Jeppe Christensen (rechts):
Dass die Stadt so dicht bebaut ist. Man kann alles in einem Umkreis von zehn Kilometern erreichen. Ich liebe auch das überragende gastronomische Angebot. New York ist die einzige Stadt, in der ich es bisher noch besser fand.
Michael Andersen (links):
Das autofreie Leben. Alles ist in der Nähe, also ist das Fahrrad die einzige vernünftige Art des Transports. Ich liebe es – kein Stau, kein Parkplatzproblem und sogar die Autofahrer respektieren die Fahrradfahrer.
Ein besonderer Ort in der Stadt, den Sie bereit sind zu teilen?
Jeppe Christensen:
Der Nordhavn (Østerbro) ist für mich ein magischer Ort.

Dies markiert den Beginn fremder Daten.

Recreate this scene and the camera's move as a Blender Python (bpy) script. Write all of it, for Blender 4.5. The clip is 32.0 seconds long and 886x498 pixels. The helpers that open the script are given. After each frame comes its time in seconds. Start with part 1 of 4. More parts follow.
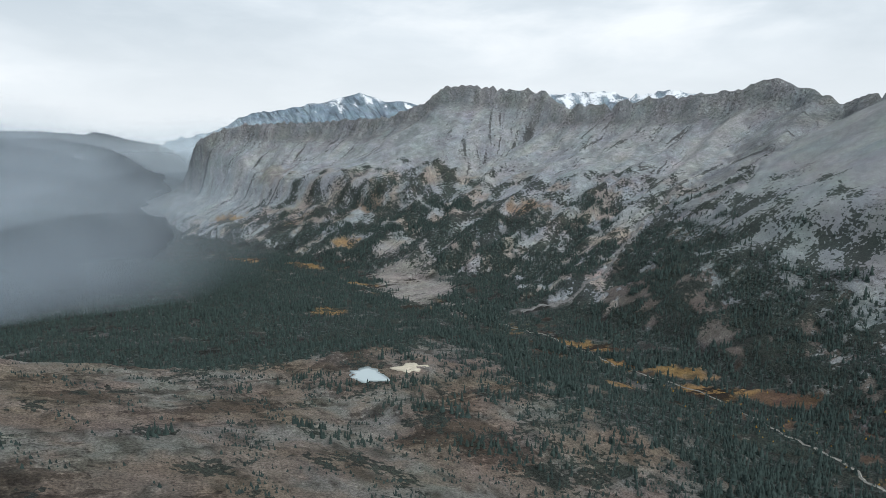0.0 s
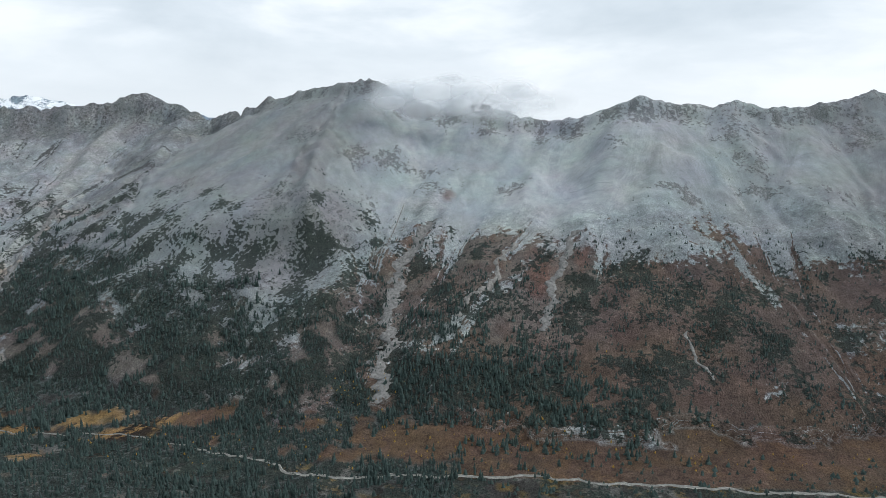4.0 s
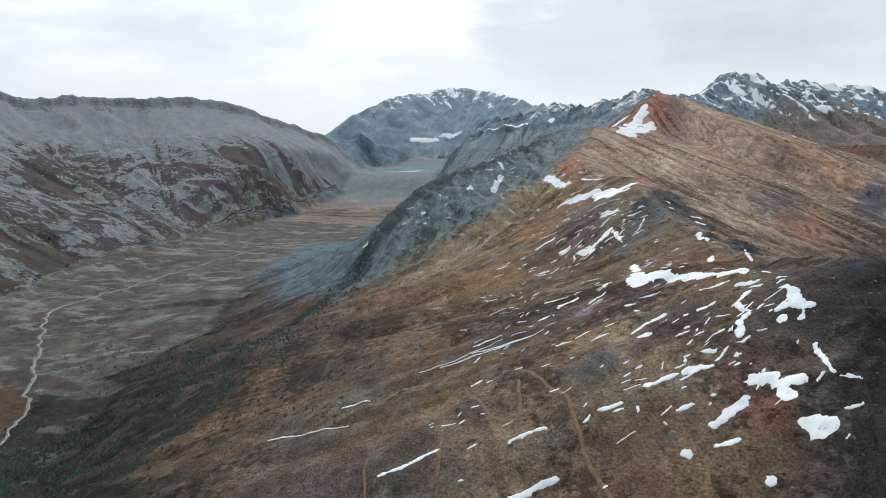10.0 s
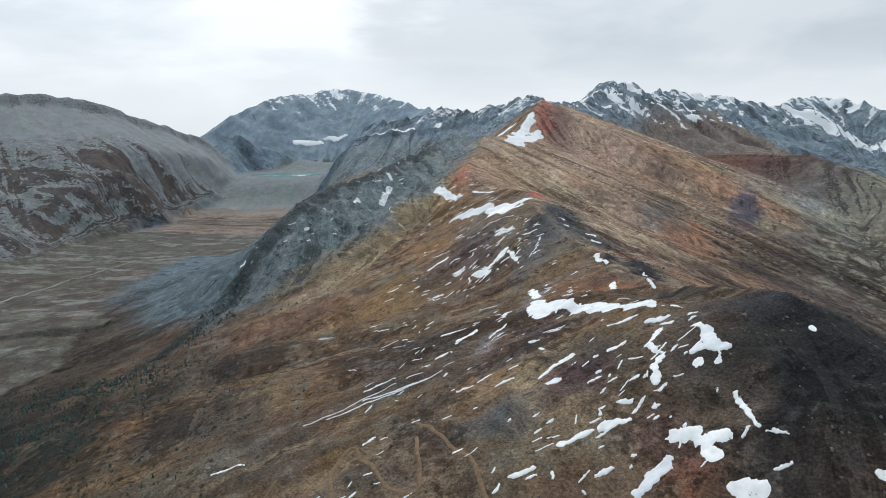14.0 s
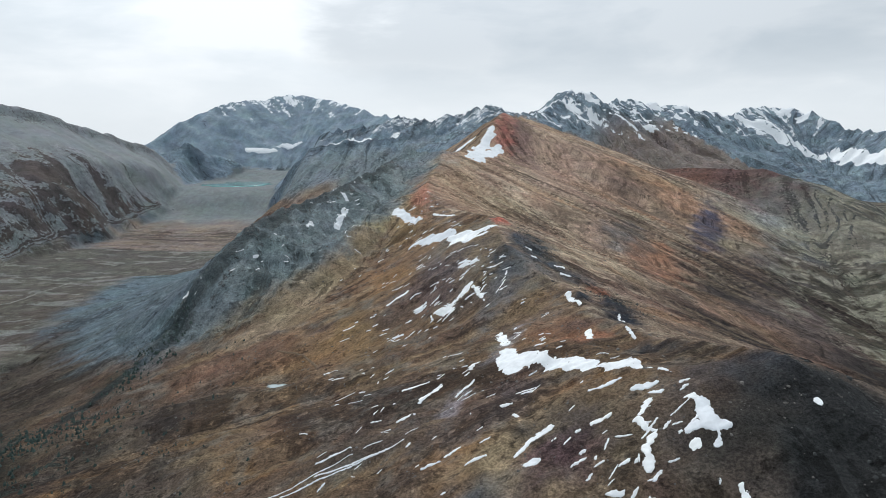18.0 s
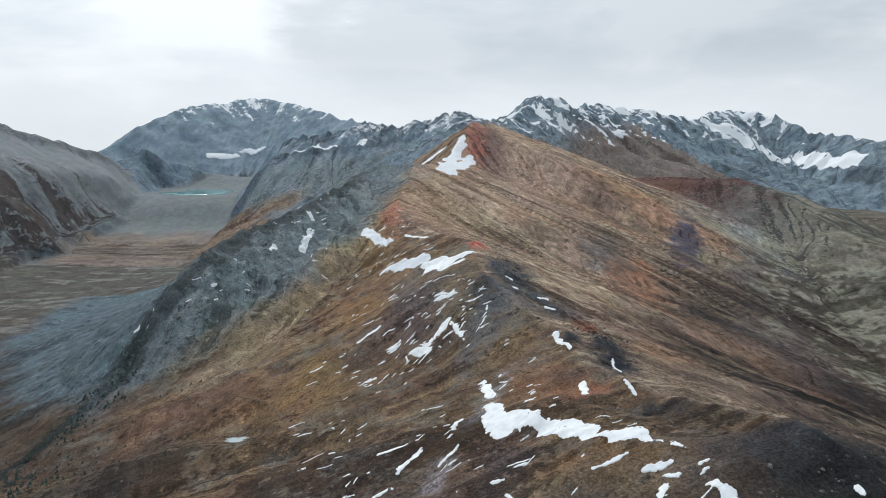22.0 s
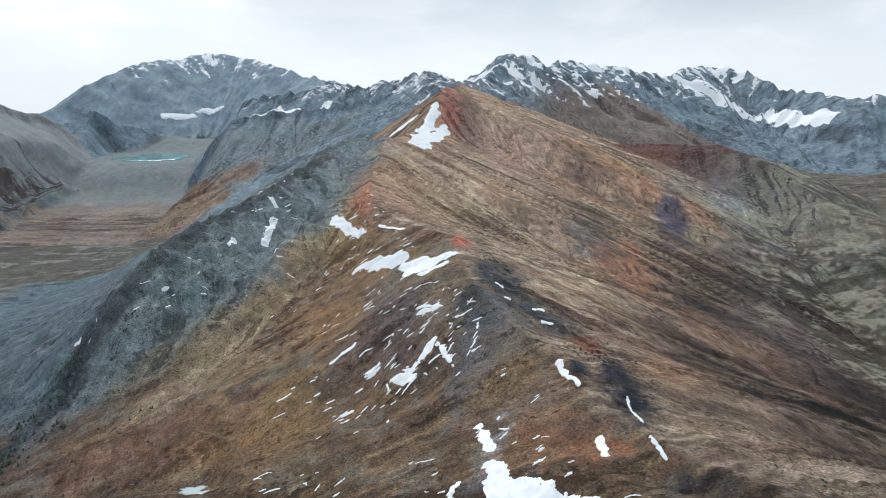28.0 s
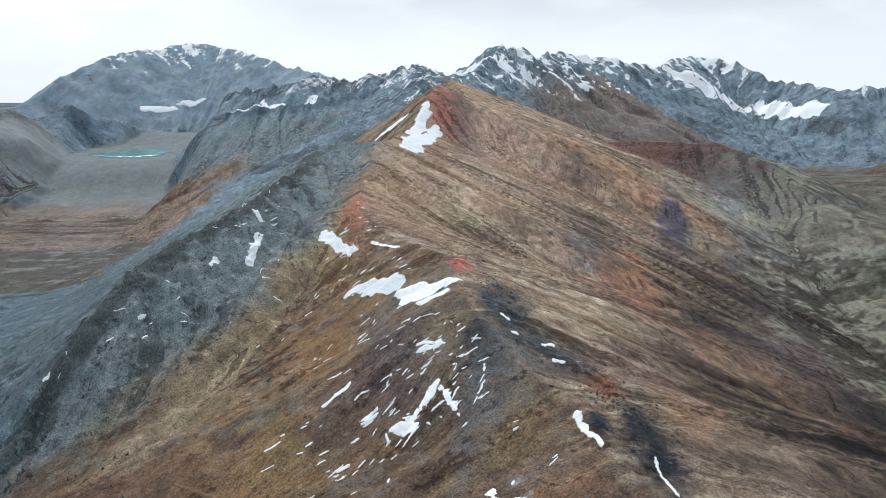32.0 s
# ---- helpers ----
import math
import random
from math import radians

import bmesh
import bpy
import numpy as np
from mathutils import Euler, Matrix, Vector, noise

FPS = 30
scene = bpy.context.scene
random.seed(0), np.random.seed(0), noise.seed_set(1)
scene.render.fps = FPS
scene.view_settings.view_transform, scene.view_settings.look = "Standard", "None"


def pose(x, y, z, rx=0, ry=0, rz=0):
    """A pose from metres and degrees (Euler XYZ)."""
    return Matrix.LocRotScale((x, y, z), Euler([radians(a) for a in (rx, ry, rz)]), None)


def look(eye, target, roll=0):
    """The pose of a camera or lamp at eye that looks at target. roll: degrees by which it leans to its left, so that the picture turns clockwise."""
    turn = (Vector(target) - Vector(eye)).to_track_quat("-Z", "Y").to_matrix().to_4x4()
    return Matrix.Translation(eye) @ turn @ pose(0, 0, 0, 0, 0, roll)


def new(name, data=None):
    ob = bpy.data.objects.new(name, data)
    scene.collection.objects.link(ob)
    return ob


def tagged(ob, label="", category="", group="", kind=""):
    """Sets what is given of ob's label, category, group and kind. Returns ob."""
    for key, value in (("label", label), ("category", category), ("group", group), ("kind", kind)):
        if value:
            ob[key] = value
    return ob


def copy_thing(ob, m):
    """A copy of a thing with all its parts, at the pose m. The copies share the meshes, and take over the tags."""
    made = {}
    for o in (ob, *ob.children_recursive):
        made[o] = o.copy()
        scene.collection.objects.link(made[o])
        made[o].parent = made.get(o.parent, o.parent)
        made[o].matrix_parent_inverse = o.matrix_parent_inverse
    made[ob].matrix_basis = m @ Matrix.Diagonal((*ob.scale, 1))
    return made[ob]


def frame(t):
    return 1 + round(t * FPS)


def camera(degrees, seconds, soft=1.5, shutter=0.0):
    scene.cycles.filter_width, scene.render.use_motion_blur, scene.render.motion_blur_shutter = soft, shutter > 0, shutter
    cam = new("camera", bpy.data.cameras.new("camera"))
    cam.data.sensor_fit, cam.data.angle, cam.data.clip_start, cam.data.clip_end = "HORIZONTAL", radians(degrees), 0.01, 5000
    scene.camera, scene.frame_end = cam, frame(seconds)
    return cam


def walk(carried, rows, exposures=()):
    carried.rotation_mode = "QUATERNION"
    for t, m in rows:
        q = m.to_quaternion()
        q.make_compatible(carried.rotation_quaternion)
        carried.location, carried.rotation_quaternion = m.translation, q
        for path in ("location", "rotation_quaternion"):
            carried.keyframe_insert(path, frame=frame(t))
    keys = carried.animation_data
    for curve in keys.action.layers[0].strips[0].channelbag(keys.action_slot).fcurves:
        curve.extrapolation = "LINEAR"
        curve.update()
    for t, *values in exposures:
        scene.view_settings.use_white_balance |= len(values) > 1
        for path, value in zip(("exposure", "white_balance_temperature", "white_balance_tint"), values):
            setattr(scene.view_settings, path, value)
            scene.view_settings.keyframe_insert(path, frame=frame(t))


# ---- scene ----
cam = camera(65.35, 32.0, soft=0.7)
walk(cam, [
    (0.0, pose(47.41, -45.59, -52.01, 80.25, -0.50, 146.26)),
    (1.0, pose(44.36, -49.30, -48.64, 80.51, -0.25, 135.24)),
    (2.0, pose(41.27, -52.93, -45.29, 80.72, -0.08, 125.78)),
    (2.5, pose(39.68, -54.66, -43.66, 80.79, 0.02, 118.87)),
    (4.5, pose(33.04, -61.24, -37.30, 81.11, -0.12, 91.58)),
    (5.0, pose(31.31, -62.79, -35.69, 81.19, -0.17, 84.74)),
    (5.5, pose(29.50, -64.24, -34.08, 81.21, -0.03, 75.26)),
    (6.0, pose(27.64, -65.60, -32.46, 81.19, 0.14, 65.73)),
    (7.0, pose(23.21, -66.43, -29.12, 81.02, 0.42, 47.39)),
    (8.0, pose(18.40, -65.10, -25.25, 80.79, 0.47, 30.91)),
    (9.0, pose(13.25, -60.72, -21.24, 80.62, 0.56, 19.56)),
    (9.5, pose(11.25, -57.43, -19.41, 80.60, 0.53, 16.99)),
    (10.0, pose(9.48, -53.43, -17.82, 80.55, 0.58, 11.80)),
    (10.5, pose(8.03, -48.88, -16.36, 80.52, 0.59, 6.92)),
    (11.0, pose(6.75, -44.07, -15.16, 80.52, 0.61, 5.30)),
    (12.0, pose(5.09, -34.26, -14.17, 80.33, 0.37, 4.33)),
    (13.0, pose(3.73, -24.80, -12.41, 80.34, 0.08, 3.38)),
    (14.0, pose(2.72, -15.52, -8.93, 80.56, -0.09, 2.47)),
    (14.5, pose(2.23, -10.99, -7.11, 80.62, -0.18, 1.96)),
    (16.5, pose(0.77, 7.42, 0.10, 80.83, -0.32, 0.15)),
    (17.0, pose(0.42, 11.87, 1.94, 80.87, -0.34, -0.26)),
    (18.0, pose(-0.52, 20.77, 5.77, 80.86, -0.37, -1.08)),
    (19.0, pose(-1.67, 30.06, 9.48, 80.83, -0.37, -1.87)),
    (20.0, pose(-2.65, 39.38, 13.08, 80.86, -0.34, -2.62)),
    (21.0, pose(-3.70, 48.86, 16.67, 80.88, -0.34, -3.27)),
    (22.0, pose(-4.70, 58.41, 20.03, 80.88, -0.29, -3.87)),
    (22.5, pose(-5.17, 63.21, 21.74, 80.75, -0.25, -4.18)),
    (23.0, pose(-5.58, 67.95, 23.41, 80.04, -0.22, -4.47)),
    (23.5, pose(-5.92, 72.71, 25.12, 78.54, -0.21, -4.74)),
    (24.0, pose(-6.21, 77.54, 26.98, 77.76, -0.20, -4.99)),
    (24.5, pose(-6.53, 82.38, 28.73, 77.74, -0.21, -5.22)),
    (26.5, pose(-8.33, 102.05, 35.66, 77.23, -0.16, -6.16)),
    (27.0, pose(-8.77, 106.99, 37.49, 77.22, -0.21, -6.35)),
    (28.0, pose(-9.85, 116.64, 41.29, 77.00, -0.21, -6.72)),
    (29.0, pose(-10.93, 125.89, 45.06, 76.51, -0.17, -7.04)),
    (30.0, pose(-12.10, 135.13, 48.84, 76.11, -0.19, -7.37)),
    (31.0, pose(-13.22, 144.66, 52.67, 76.01, -0.18, -7.71)),
    (32.0, pose(-14.08, 154.14, 56.32, 75.94, -0.24, -7.97)),
], [(0.0, 0.04, 6250, 10), (6.0, 0.10, 6150, 10), (11.0, 0.0, 6250, 10), (18.0, -0.05, 6250, 10), (23.0, -0.08, 6250, 10), (27.0, 0.06, 6200, 10), (32.0, 0.14, 6150, 10)])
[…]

Um dorthin zu gelangen, muss man durch Straßen gehen oder radeln, die von Containern und alten Industriegebäuden umgeben sind. Es ist wie ein Abenteuer. Wenn man endlich angekommen ist, befindet man sich in einem kleinen Hafen mit handwerklichen Fischerhäusern. Ich springe dort gerne mal ins Meer.
Michael Andersen:
Wenn ich mit meinem Hund spazieren gehe, mache ich das in Carlsbergs Have. Der Gründer von Carlsberg hat den Garten angelegt, und aus irgendeinem Grund besuchen ihn nicht viele Menschen – er ist wunderschön und ruhig.
Welches Klischee über Kopenhagen würden Sie gern widerlegen?
Jeppe Christensen:
Wir sollen das glücklichste Land der Welt sein. Da bin ich mir nicht so sicher. Die Leute hier sehen so ernst aus.
Michael Andersen:
Dass Fahrräder unverschlossen stehengelassen werden können. Tun Sie das nicht, es wird gestohlen!
Was nervt besonders in der Stadt?
Jeppe Christensen:
Das alle das Gleiche tragen – auch wenn es gut aussieht.
Michael Andersen:
Die hohen Kosten. Zurück aus Berlin, bin ich überrascht, dass man beim Bäcker fast zehn Euro für ein Brot oder sechs Euro für einen Kaffee bezahlen muss.






ÜBRIGENS: Vom 7.bis 9. Juni findet in Kopenhagen die Interiormesse „3 Days of Design“ statt. Die City ist dann ein einziger großer Showroom und die Atmosphäre so cool, entspannt, inspirierend. Kopenhagen at it’s best.